2 Character Set and Source File Encoding

2.1 Character Set

The syntax of Erlang tokens allow the use of the full ISO-8859-1 (Latin-1) character set. This is noticeable in the following ways:

  • All the Latin-1 printable characters can be used and are shown without the escape backslash convention.

  • Atoms and variables can use all Latin-1 letters.

Octal Decimal Class
200 - 237 128 - 159 Control characters
240 - 277 160 - 191 - ¿ Punctuation characters
300 - 326 192 - 214 À - Ö Uppercase letters
327 215 × Punctuation character
330 - 336 216 - 222 Ø - Þ Uppercase letters
337 - 366 223 - 246 ß - ö Lowercase letters
367 247 ÷ Punctuation character
370 - 377 248 - 255 ø - ÿ Lowercase letters

Table 2.1: Character Classes

In Erlang/OTP R16B the syntax of Erlang tokens was extended to handle Unicode. The support was limited to string literals and comments. More about the usage of Unicode in Erlang source files can be found in STDLIB's User's Guide.

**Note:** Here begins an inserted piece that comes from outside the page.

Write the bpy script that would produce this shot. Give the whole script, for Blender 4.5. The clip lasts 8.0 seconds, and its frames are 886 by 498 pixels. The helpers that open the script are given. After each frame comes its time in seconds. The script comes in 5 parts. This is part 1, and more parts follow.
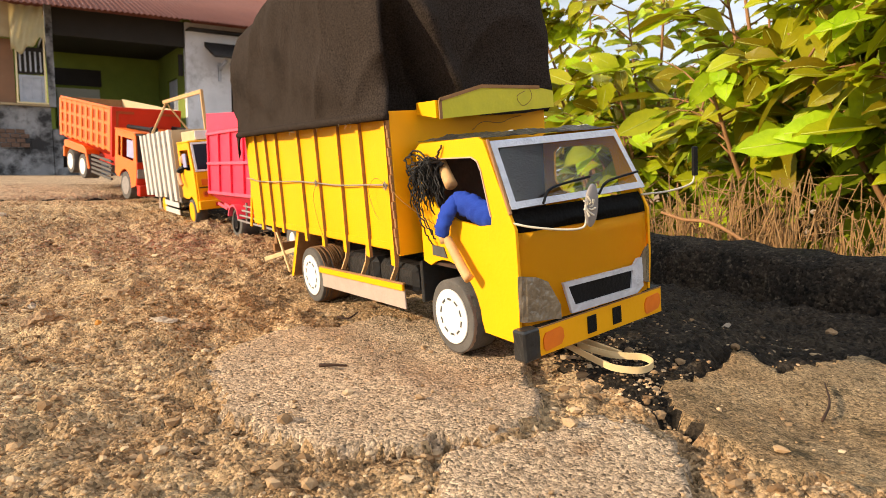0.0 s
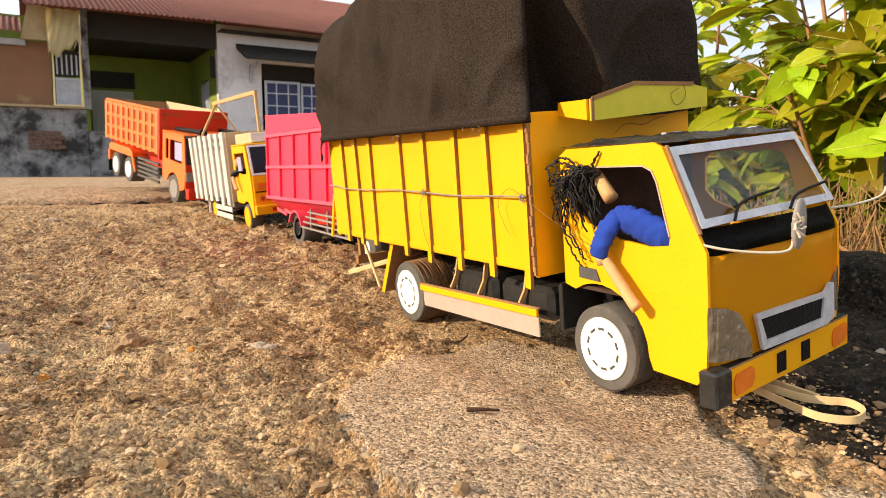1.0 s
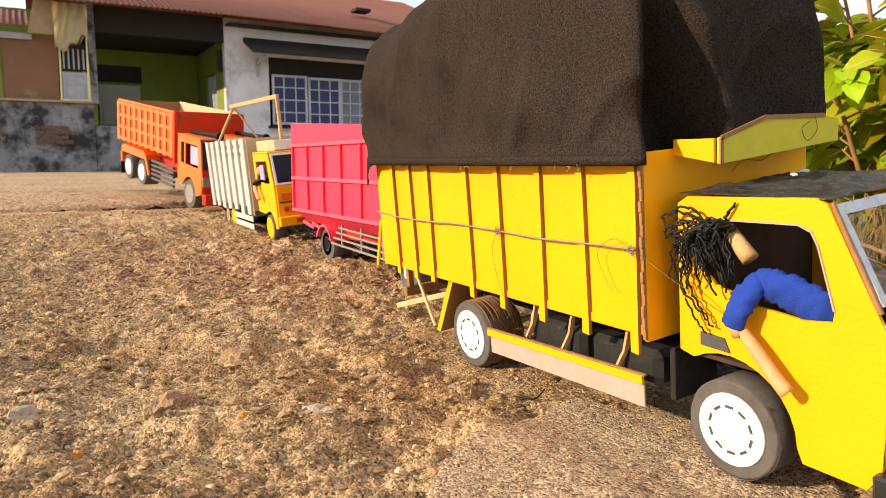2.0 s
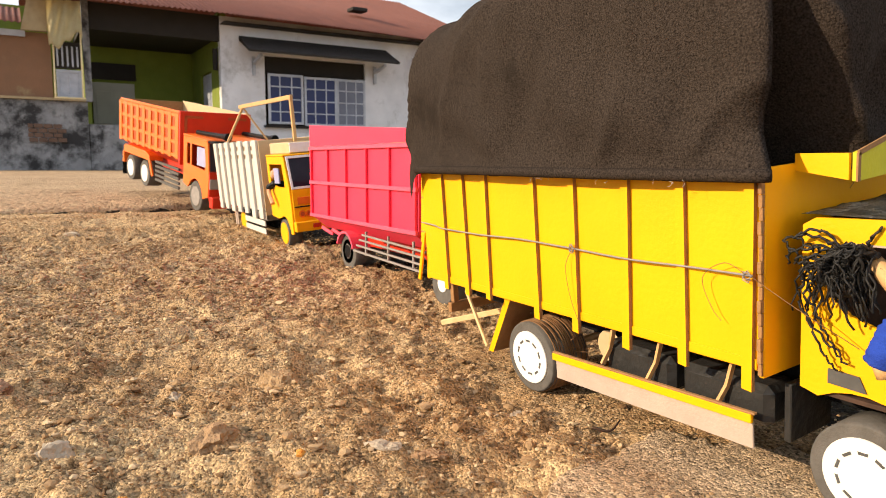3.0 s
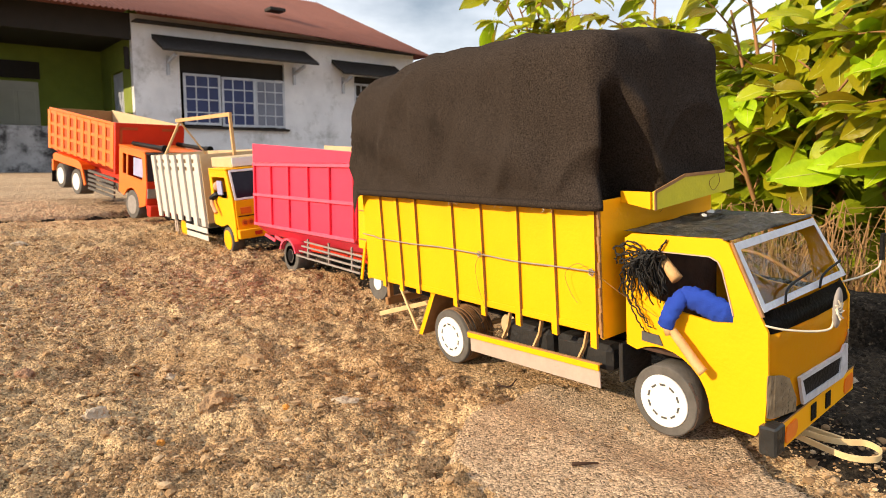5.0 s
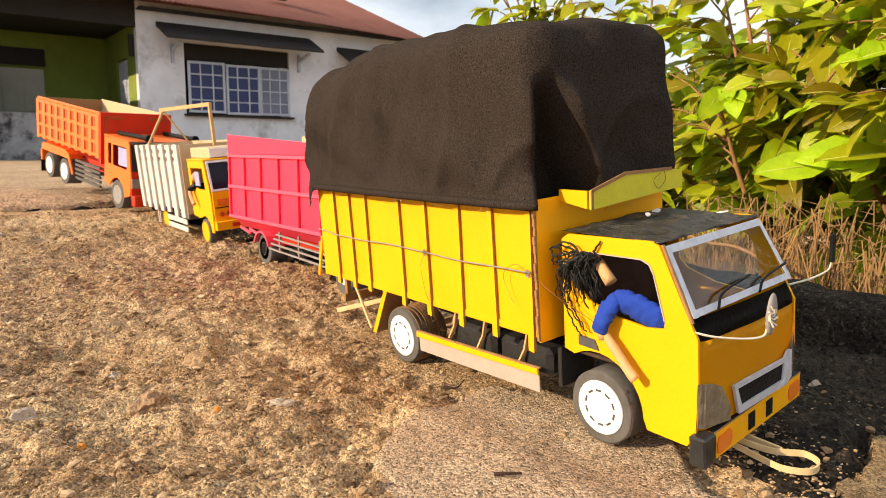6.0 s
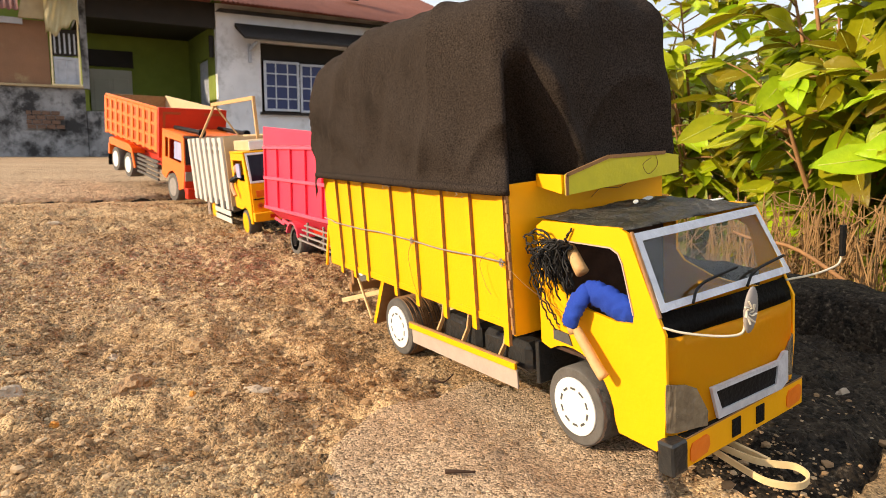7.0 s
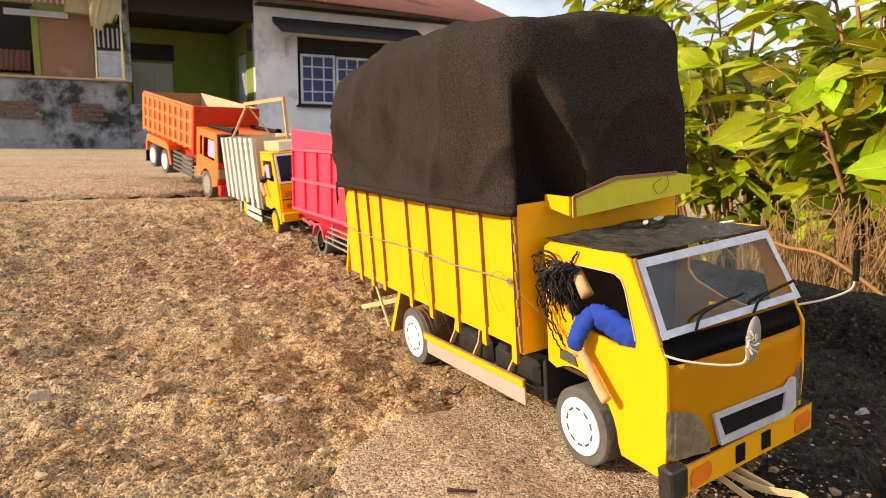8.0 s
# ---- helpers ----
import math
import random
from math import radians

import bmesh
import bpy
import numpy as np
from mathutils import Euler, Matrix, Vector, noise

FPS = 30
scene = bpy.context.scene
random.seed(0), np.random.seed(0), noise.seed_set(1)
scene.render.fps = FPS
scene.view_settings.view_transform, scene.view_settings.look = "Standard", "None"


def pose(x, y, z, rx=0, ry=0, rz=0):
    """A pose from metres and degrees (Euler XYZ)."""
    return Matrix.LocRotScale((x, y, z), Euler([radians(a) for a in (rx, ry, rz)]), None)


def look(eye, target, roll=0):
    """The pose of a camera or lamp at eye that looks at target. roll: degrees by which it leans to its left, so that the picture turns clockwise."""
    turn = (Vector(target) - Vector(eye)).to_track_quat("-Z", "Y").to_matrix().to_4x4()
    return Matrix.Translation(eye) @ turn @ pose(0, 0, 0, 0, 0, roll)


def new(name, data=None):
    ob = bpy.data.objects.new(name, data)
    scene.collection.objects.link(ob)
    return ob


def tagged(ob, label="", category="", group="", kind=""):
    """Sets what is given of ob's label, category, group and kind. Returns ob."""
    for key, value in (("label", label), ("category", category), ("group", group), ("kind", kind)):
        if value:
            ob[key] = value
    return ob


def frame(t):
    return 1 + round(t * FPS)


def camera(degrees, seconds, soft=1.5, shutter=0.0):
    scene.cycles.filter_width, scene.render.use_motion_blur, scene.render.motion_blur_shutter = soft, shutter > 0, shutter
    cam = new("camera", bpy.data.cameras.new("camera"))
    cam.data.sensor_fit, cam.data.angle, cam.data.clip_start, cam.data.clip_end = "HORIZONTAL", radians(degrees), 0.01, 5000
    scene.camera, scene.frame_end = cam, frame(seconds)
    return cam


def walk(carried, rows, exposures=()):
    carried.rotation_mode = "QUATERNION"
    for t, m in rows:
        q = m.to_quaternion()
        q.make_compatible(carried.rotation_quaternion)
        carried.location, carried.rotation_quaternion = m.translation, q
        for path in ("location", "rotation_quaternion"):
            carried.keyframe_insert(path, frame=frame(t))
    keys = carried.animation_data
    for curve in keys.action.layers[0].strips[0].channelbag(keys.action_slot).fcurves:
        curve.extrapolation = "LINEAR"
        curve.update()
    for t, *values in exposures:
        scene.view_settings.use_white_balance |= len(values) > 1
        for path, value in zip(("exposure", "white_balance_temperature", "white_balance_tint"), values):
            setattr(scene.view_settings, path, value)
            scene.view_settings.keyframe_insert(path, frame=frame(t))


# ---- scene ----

From Erlang/OTP 20, atoms and function names are also allowed to contain Unicode characters outside the ISO-Latin-1 range. Module names, application names, and node names are still restricted to the ISO-Latin-1 range.

2.2 Source File Encoding

The Erlang source file encoding is selected by a comment in one of the first two lines of the source file. The first string that matches the regular expression coding\s*[:=]\s*([-a-zA-Z0-9])+ selects the encoding. If the matching string is an invalid encoding, it is ignored. The valid encodings are Latin-1 and UTF-8, where the case of the characters can be chosen freely.

The following example selects UTF-8 as default encoding:

%% coding: utf-8

Two more examples, both selecting Latin-1 as default encoding:

%% For this file we have chosen encoding = Latin-1
%% -*- coding: latin-1 -*-

The default encoding for Erlang source files is changed from Latin-1 to UTF-8 since Erlang/OTP 17.0.